Another pragmatic element is supporting time travel and historical accuracy. Columnar warehouses can retain snapshots or append-only logs, enabling analysts to reconstruct past states for audits or comparative studies. Implementations vary from block-level versioning to timestamped partitions with retroactive queries. The critical requirement is to minimize the cost of retrieving historical data while keeping up with current ingestion streams. A robust approach combines immutable blocks, efficient tombstoning, and a manageable retention window. Clear SLAs for historical access help align expectations across data producers and data consumers, reducing friction in cross-functional analytics.
As a final design principle, consider the ecosystem around your columnar schema. Interoperability with BI tools, data science environments, and streaming platforms broadens the usefulness of the data model. Exposing clean, well-documented interfaces for common operations accelerates adoption and reduces ad-hoc querying that could degrade performance. Lightweight adapters or connectors enable seamless integration, while a well-curated catalog simplifies discovery. Observability is equally important: dashboards that monitor query latency, cache hits, and partition health provide visibility into how the schema performs under real workloads. A thriving ecosystem reinforces the long-term value of a column-oriented approach.

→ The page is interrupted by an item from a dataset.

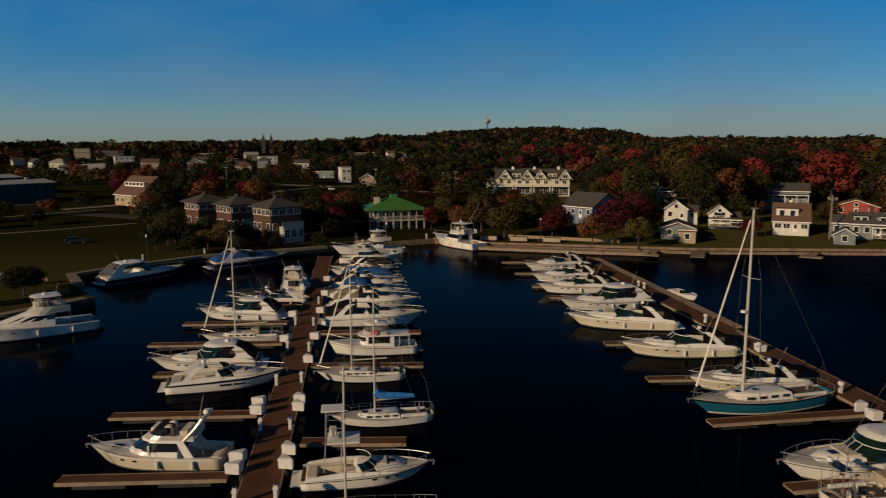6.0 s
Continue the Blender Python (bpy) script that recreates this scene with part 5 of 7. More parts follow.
def house(x, y, rz, w, d, h, rise, wall, roof, label, style="side", z=2.5, storeys=1, nwin=3, chimney=None, porch=False, garage=False, door=True, dormers=0, name="house", category="house", frame=None, group="houses", win=(0.95, 1.15), plain=False, sheds=(), wing=None, balcony=False):
    """A house by the middle of its front; style: side (ridge along the front), front (gable to the front), hip or flat."""
    a = radians(rz)
    e = thing(name, label, category, x - math.sin(a) * d / 2, y + math.cos(a) * d / 2, z, rz, group)
    bm = boxed(0, 0, h / 2 - 1.0, w, d, h + 2.0)
    if style in ("side", "front"):
        if style == "front":
            for sy in (-1, 1):
                v = [bm.verts.new(p) for p in ((-w / 2, sy * d / 2, h), (w / 2, sy * d / 2, h), (0, sy * d / 2, h + rise - 0.05))]
                bm.faces.new(v)
        else:
            for sx in (-1, 1):
                v = [bm.verts.new(p) for p in ((sx * w / 2, -d / 2, h), (sx * w / 2, d / 2, h), (sx * w / 2, 0, h + rise - 0.05))]
                bm.faces.new(v)
    part("wall", bm, wall, e)
    if style == "flat":
        part("roof", boxed(0, 0, h + 0.15, w + 0.3, d + 0.3, 0.3), roof, e)
        part("parapet", boxed(0, -d / 2 - 0.05, h + 0.25, w + 0.4, 0.16, 0.5), frame or TRIM, e)
    elif style == "hip":
        part("roof", hip_roof(w, d, h, rise, 0.6), roof, e)
    else:
        part("roof", gable_roof(w, d, h, rise, 0.45, style == "side"), roof, e)
        for s in (-1, 1):
            if style == "front":
                bm = bmesh.new()
                for sg in (-1, 1):
                    tube(bm, [(sg * (w / 2 + 0.45), s * (d / 2 + 0.47), h - 0.45 * rise / (w / 2) + 0.05), (0, s * (d / 2 + 0.47), h + rise + 0.06)], 0.11, 4)
                part("barge_board", bm, frame or TRIM, e)
            else:
                part("eaves_board", boxed(0, s * (d / 2 + 0.46), h - 0.45 * rise / (d / 2) + 0.1, w + 0.9, 0.08, 0.22), frame or TRIM, e)
    sh = h / storeys
    ww, wh = win
    for k in range(storeys):
        for i in range(nwin):
            px = -w / 2 + (i + 0.5) * w / nwin
            if k == 0 and door and i == nwin // 2 and not garage:
                dd = part("door", boxed(px, -d / 2 - 0.03, 1.05, 1.0, 0.1, 2.1), frame or TRIM, e)
                part("door_pane", boxed(px, -d / 2 - 0.07, 1.4, 0.6, 0.06, 0.9), PANE, dd)
                continue
            window(e, px, -d / 2, (k + 0.55) * sh, ww, min(wh, sh * 0.55), 0, frame)
        for sg, face in (() if plain else ((1, 90), (-1, -90))):
            for i in range(max(1, int(d / 3.5))):
                py = -d / 2 + (i + 0.5) * d / max(1, int(d / 3.5))
                window(e, sg * w / 2, py, (k + 0.55) * sh, ww, min(wh, sh * 0.55), face, frame)
    if style == "front" and rise > 1.6:
        window(e, 0, -d / 2, h + rise * 0.32, 0.8, 0.9, 0, frame)
    if garage:
        part("garage_door", boxed(0, -d / 2 - 0.04, 1.15, w * 0.62, 0.1, 2.3), frame or TRIM, e)
    if chimney is not None:
        part("chimney", boxed(chimney, 0.5, h + rise * 0.5 + 0.6, 0.8, 0.8, rise + 1.6), BRICK if wall is not YELLOWWALL else TRIM, e)
    for px, pw in sheds:
        dm = part("shed_dormer", boxed(px, -d * 0.20, h + rise * 0.42, pw, d * 0.36, rise * 0.62), wall, e)
        part("dormer_roof", boxed(px, -d * 0.19, h + rise * 0.75, pw + 0.4, d * 0.42, 0.14), roof, dm)
        for sg in (-1, 1):
            window(dm, px + sg * pw * 0.24, -d * 0.38, h + rise * 0.45, 1.0, rise * 0.36, 0, frame)
    if wing:
        px, pw, pd, ph, pr = wing
        wg = part("side_wing", boxed(px, d / 2 - pd / 2, ph / 2 - 0.7, pw, pd, ph + 1.4), wall, e)
        part("wing_roof", gable_roof(pw, pd, ph, pr, 0.35, True), roof, wg, "", pose(px, d / 2 - pd / 2, 0))
        window(wg, px, d / 2 - pd, ph * 0.55, 0.9, 1.0, 0, frame)
    if balcony:
        # flat dark panel stands for the shade inside the balcony recess
        part("balcony_recess", boxed(0, -d / 2 - 0.02, h * 0.78, w * 0.5, 0.08, 1.7), PANE, e, "dark panel for the shaded balcony recess")
        part("balcony_floor", boxed(0, -d / 2 - 0.6, h * 0.52, w * 0.9, 1.2, 0.14), frame or TRIM, e)
        part("balcony_rail", boxed(0, -d / 2 - 1.15, h * 0.52 + 0.9, w * 0.9, 0.07, 0.08), frame or TRIM, e)
        for i in range(9):
            part("baluster", boxed(-w * 0.43 + i * w * 0.86 / 8, -d / 2 - 1.15, h * 0.52 + 0.45, 0.06, 0.06, 0.86), frame or TRIM, e)
    if isinstance(porch, tuple):
        px, pw, pz = porch
        part("porch_floor", boxed(px, -d / 2 - 1.1, 0.15, pw, 2.2, 0.3), CONCRETE, e)
        part("porch_roof", boxed(px, -d / 2 - 1.1, pz, pw + 0.3, 2.5, 0.16), roof, e)
        part("porch_beam", boxed(px, -d / 2 - 2.25, pz - 0.2, pw + 0.1, 0.12, 0.22), frame or TRIM, e)
        part("porch_rail", boxed(px, -d / 2 - 2.2, 1.1, pw, 0.08, 0.1), frame or TRIM, e)
        for i in range(4):
            part("porch_post", boxed(px - pw / 2 + 0.12 + i * (pw - 0.24) / 3, -d / 2 - 2.2, pz / 2, 0.14, 0.14, pz - 0.2), frame or TRIM, e)
    elif porch:
        part("porch_floor", boxed(0, -d / 2 - 1.2, 0.2, w, 2.3, 0.3), CONCRETE, e)
        part("porch_roof", boxed(0, -d / 2 - 1.2, min(2.7, sh), w + 0.2, 2.6, 0.18), roof, e)
        part("porch_beam", boxed(0, -d / 2 - 2.35, min(2.7, sh) - 0.2, w + 0.1, 0.14, 0.2), frame or TRIM, e)
        for i in range(5):
            part("porch_post", boxed(-w / 2 + 0.15 + i * (w - 0.3) / 4, -d / 2 - 2.3, min(2.7, sh) / 2, 0.16, 0.16, min(2.7, sh) - 0.2), frame or TRIM, e)
    for i in range(dormers):
        px = -w / 2 + (i + 0.5) * w / dormers
        dm = part("dormer", boxed(px, -d * 0.22, h + rise * 0.35, 1.7, d * 0.4, 1.7), wall, e)
        part("dormer_roof", gable_roof(1.7, d * 0.42, 0, 0.7, 0.25, False), roof, dm, "", pose(px, -d * 0.22, h + rise * 0.35 + 0.86))
        window(dm, px, -d * 0.42, h + rise * 0.35 + 0.1, 0.8, 0.9, 0, frame)
    return e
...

In summary, building a column-oriented analytics schema optimized for complex aggregations and scans entails deliberate choices around encoding, partitioning, clustering, and governance. By structuring data with clear fact and dimension separation, adopting thoughtful compression and metadata strategies, and aligning storage patterns with common analytic trajectories, teams can achieve high throughput for demanding workloads. The approach scales with data, supports sophisticated aggregations, and remains approachable for analysts and engineers alike. With continuous tuning, disciplined change management, and a commitment to interoperability, a columnar schema becomes a durable foundation for data-driven decision making.